The laws
were carefully directed to their preservation and personal
comfort. The people were not allowed to be employed on works
pernicious to their health, nor to pine - a sad contrast to their
subsequent destiny - under the imposition of tasks too heavy for
their powers. They were never made the victims of public or
private extortion; and a benevolent forecast watched carefully
over their necessities, and provided for their relief in seasons
of infirmity, and for their sustenance in health. The government
of the Incas, however arbitrary in form, was in its spirit truly
patriarchal.
Yet in this there was nothing cheering to the dignity of human
nature. What the people had was conceded as a boon, not as a
right. When a nation was brought under the sceptre of the Incas,
it resigned every personal right, even the rights dearest to
humanity. Under this extraordinary polity, a people advanced in
many of the social refinements, well skilled in manufactures and
agriculture, were unacquainted, as we have seen, with money. They
had nothing that deserved to be called property.

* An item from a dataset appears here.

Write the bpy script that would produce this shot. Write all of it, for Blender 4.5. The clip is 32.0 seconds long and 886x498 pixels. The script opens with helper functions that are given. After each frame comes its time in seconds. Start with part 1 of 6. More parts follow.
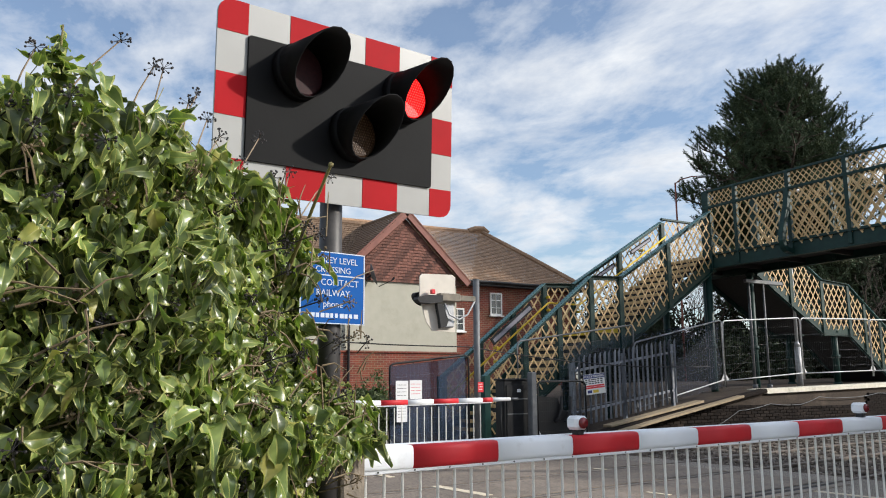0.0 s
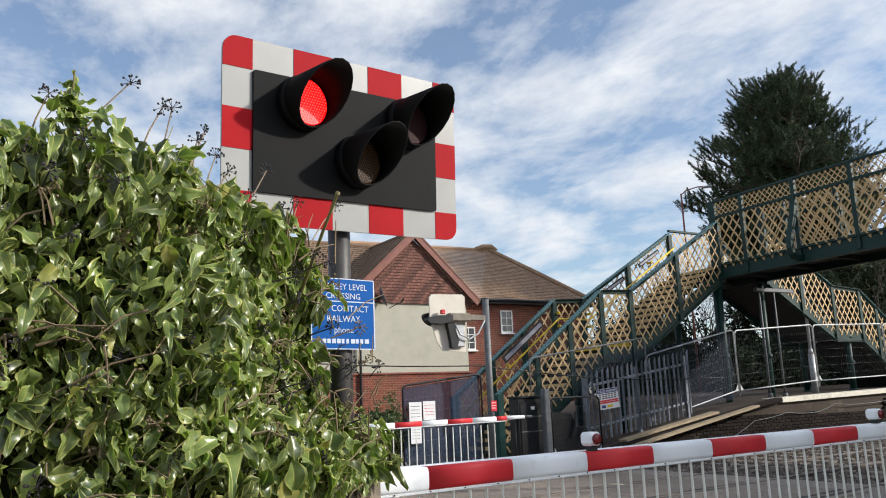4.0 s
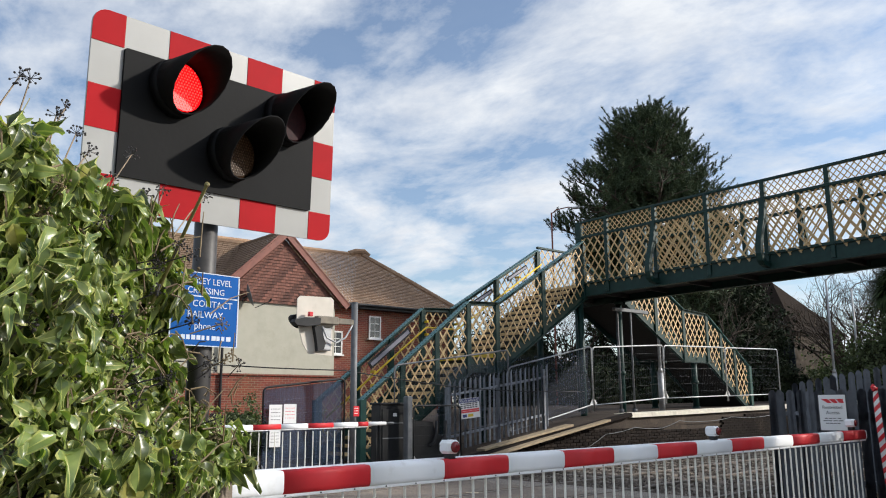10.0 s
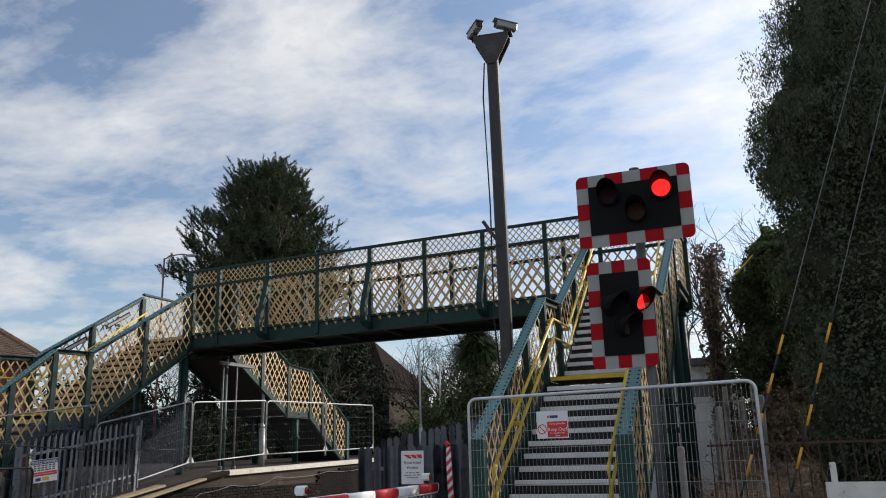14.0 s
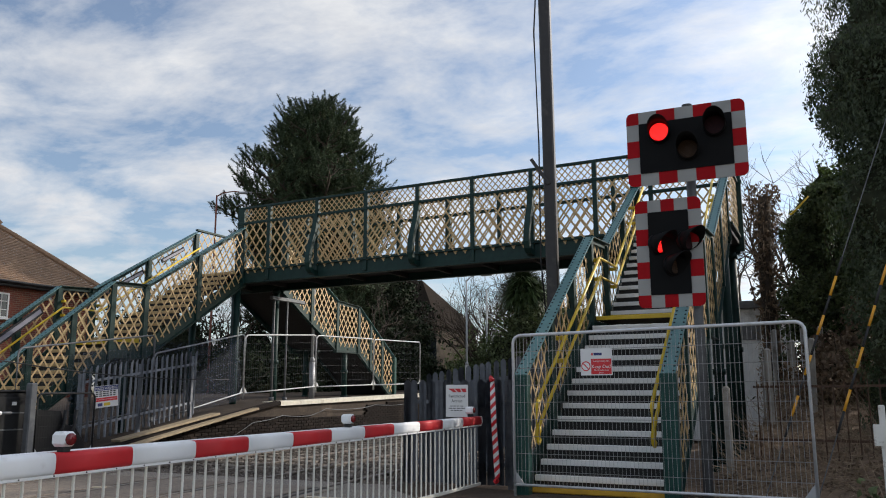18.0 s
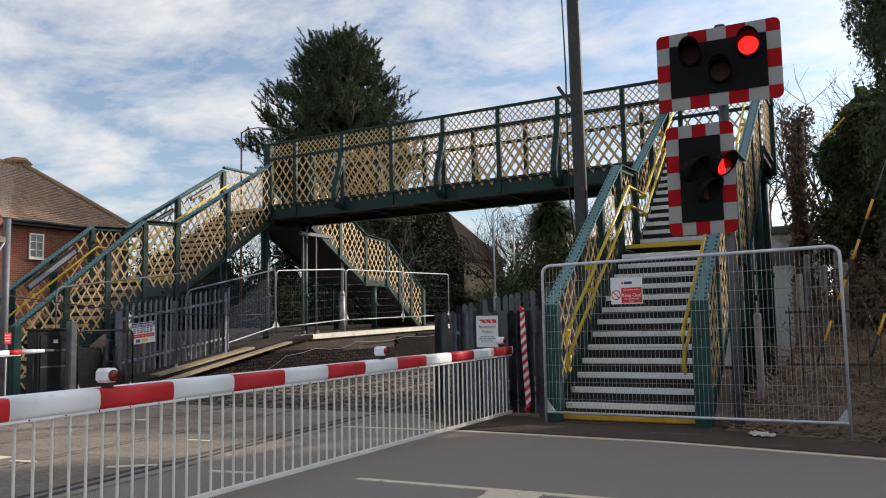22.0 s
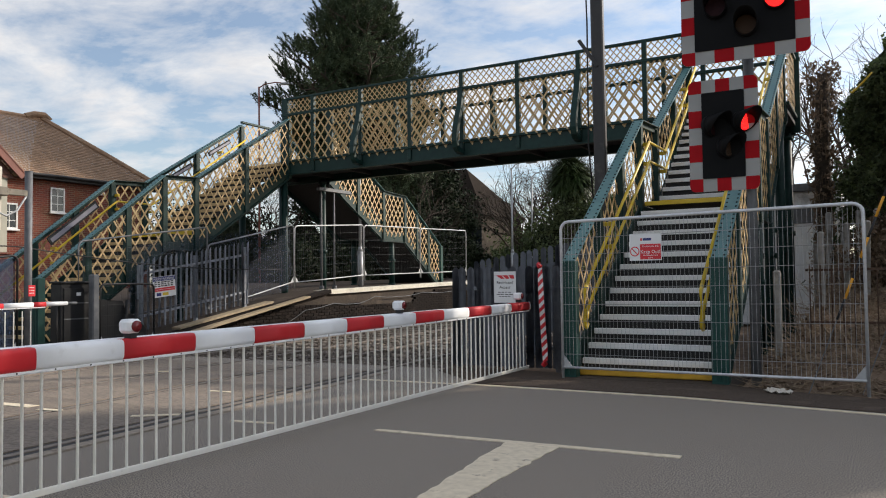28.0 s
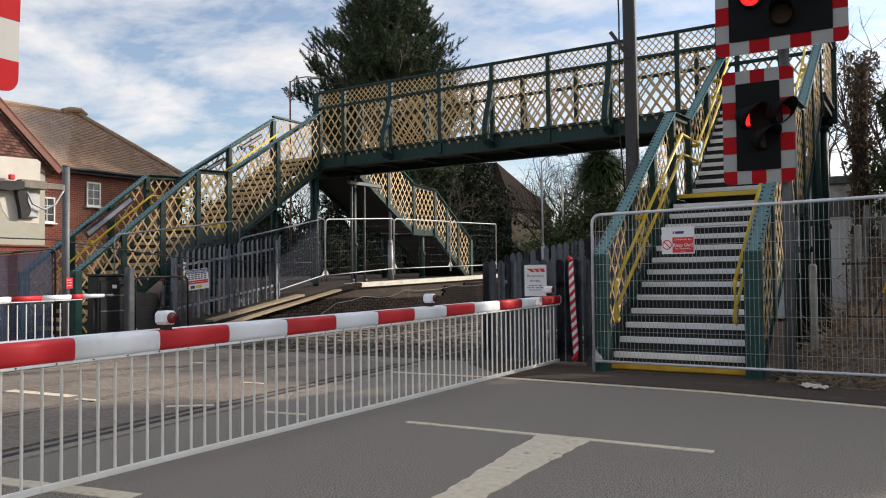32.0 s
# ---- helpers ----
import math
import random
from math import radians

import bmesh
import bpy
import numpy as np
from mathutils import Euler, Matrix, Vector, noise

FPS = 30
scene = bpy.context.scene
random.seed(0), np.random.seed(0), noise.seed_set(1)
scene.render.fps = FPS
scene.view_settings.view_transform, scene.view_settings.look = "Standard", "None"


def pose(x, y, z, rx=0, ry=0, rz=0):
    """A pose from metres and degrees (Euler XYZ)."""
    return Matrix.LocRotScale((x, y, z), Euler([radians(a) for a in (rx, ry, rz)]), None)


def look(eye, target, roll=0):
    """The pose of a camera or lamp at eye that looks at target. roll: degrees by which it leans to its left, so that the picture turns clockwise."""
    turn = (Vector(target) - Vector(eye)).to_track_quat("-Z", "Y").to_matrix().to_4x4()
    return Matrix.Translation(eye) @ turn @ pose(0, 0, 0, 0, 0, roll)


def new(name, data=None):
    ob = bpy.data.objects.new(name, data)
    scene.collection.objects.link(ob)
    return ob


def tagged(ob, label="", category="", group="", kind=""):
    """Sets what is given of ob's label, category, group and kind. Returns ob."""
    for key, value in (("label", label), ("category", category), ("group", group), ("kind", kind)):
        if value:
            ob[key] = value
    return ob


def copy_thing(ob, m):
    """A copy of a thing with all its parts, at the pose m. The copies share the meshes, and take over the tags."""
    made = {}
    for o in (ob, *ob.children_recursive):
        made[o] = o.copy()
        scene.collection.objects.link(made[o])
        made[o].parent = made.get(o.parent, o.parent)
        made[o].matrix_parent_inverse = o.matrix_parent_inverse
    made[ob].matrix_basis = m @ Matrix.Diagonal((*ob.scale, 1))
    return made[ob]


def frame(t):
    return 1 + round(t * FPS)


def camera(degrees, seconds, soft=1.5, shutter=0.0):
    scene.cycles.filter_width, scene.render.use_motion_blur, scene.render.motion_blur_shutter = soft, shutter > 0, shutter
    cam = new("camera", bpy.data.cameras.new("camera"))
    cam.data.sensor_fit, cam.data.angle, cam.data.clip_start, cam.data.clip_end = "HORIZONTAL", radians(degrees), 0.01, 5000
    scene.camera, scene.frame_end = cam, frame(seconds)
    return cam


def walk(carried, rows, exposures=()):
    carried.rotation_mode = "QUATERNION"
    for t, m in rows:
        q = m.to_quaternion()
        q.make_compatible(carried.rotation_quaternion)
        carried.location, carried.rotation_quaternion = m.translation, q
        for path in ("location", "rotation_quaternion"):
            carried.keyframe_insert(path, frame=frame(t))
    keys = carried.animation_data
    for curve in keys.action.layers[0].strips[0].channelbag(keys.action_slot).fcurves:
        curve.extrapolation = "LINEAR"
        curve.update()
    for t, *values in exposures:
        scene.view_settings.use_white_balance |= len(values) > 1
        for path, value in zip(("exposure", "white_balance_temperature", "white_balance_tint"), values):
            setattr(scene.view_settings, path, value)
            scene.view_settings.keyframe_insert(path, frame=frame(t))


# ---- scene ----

They could
follow no craft, could engage in no labor, no amusement, but such
as was specially provided by law. They could not change their
residence or their dress without a license from the government.
They could not even exercise the freedom which is conceded to the
most abject in other countries, that of selecting their own
wives. The imperative spirit of despotism would not allow them
to be happy or miserable in any way but that established by law.